Keep it simple, especially in the beginning. Don’t spend a lot of money until you’re to a place where you’re actually making money.
You don’t need anything fancy. You just need a way for people to learn more about you and what you offer, and have a way to contact you.
Step Three: Shout from the rooftops that you’re a book editor
Once you’re officially in business offering your book editing services, your biggest focus should be on telling everyone and their dog that you’re a book editor. This means marketing.
You have to put yourself out there and market your services so that you can get clients. In the beginning the best—and most affordable—way to do this is through word-of-mouth.
Here are some ways you can do that:
•Edit a book for someone and ask them to tell their writer-friends about you
•Offer free editing services in exchange for a testimonial you can put on your website and use to get paying clients
•Start a book-editing Facebook group, share tons of valuable content and tips for free and then offer your services up as a call-to-action for anyone who’s ready to hire an editor
There are a million different ways to market yourself and your book-editing business, so get creative and do whatever feels best for you.

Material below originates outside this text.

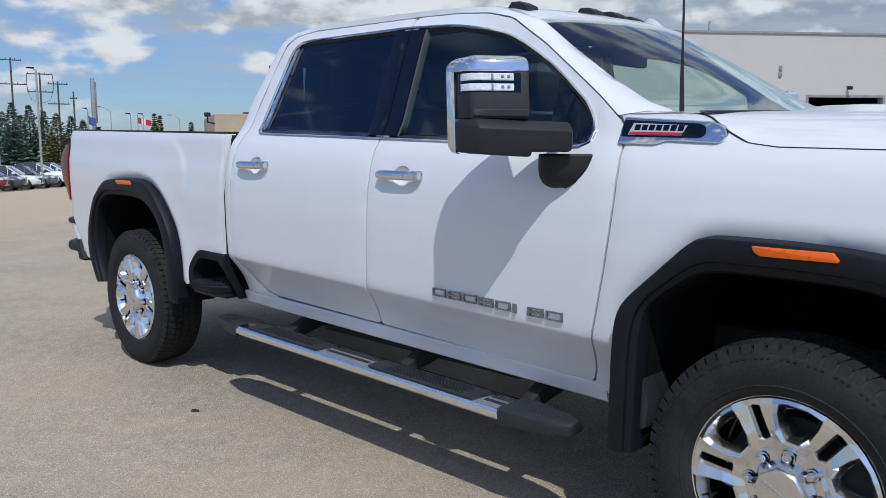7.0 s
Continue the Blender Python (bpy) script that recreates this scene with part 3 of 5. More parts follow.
# handles
def handle(x0, x1, z):
    y = at_flank((x0 + x1) / 2, z)
    xm, w = (x0 + x1) / 2, (x1 - x0) / 2
    n = 28
    rows = [[(xm + 0.052 * r * math.cos(a), at_flank(xm + 0.052 * r * math.cos(a), z - 0.003 + 0.041 * r * math.sin(a)) + d, z - 0.003 + 0.041 * r * math.sin(a)) for a in [math.tau * i / n for i in range(n)]]
            for r, d in ((1.04, 0.002), (0.98, 0.004), (0.93, 0.010), (0.80, 0.024), (0.55, 0.034), (0.25, 0.037), (0.02, 0.037))]
    v, f = loft(rows, True)
    grip_rows = []
    for s in np.linspace(-1, 1, 22):
        x = xm + w * s
        e = max(0.0, 1 - abs(s) ** 6)
        out = 0.033 + 0.007 * (1 - s ** 4)
        h = 0.0195 * (0.80 + 0.20 * e ** 0.5)
        thick = 0.011 if abs(s) < 0.66 else 0.011 + (abs(s) - 0.66) * 0.10
        zc = z + 0.001
        row = []
        for a, b in [(-1, 0.75), (-0.8, 0.30), (-0.42, 0.04), (0.0, 0.0), (0.42, 0.10), (0.8, 0.42), (1, 0.85), (0.0, 1.3)]:
            row.append((x, y - out + (0.014 * b if b < 1 else thick * b + 0.010), zc + h * a))
        grip_rows.append(row)
    gv, gf = loft(grip_rows, True)
    gf.append(tuple(range(7, -1, -1)))
    gf.append(tuple(range(len(gv) - 8, len(gv))))
    return (v, f), (gv, gf)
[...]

Step Four: Collect Testimonials, network and be of service; repeat daily
When you work for yourself, you have to get your own book editing clients. The best way to do that, as we mentioned, is word-of-mouth from people who’ve already worked with you as a client.
In addition to that, you should also be networking with writers, authors and people in the publishing industry, and being of service to your community in whatever way you can.
For example, maybe you have “Free Tip Fridays” in your Facebook group and every Friday you share a really killer editing tip to help your group members edit their books and then end with a call-to-action to hire you. This allows you to be of service, showcase your skills as an editor and potentially acquire new clients in the process.
Repeat these activities every single day.
Becoming a book editor isn’t for the faint of heart, especially if you plan on working for yourself. But if you’re willing to put in the effort and time, you can definitely use your writing and editing skills to become a successful book editor who gets to spend their time doing something they love for work (and how many people get to do that?).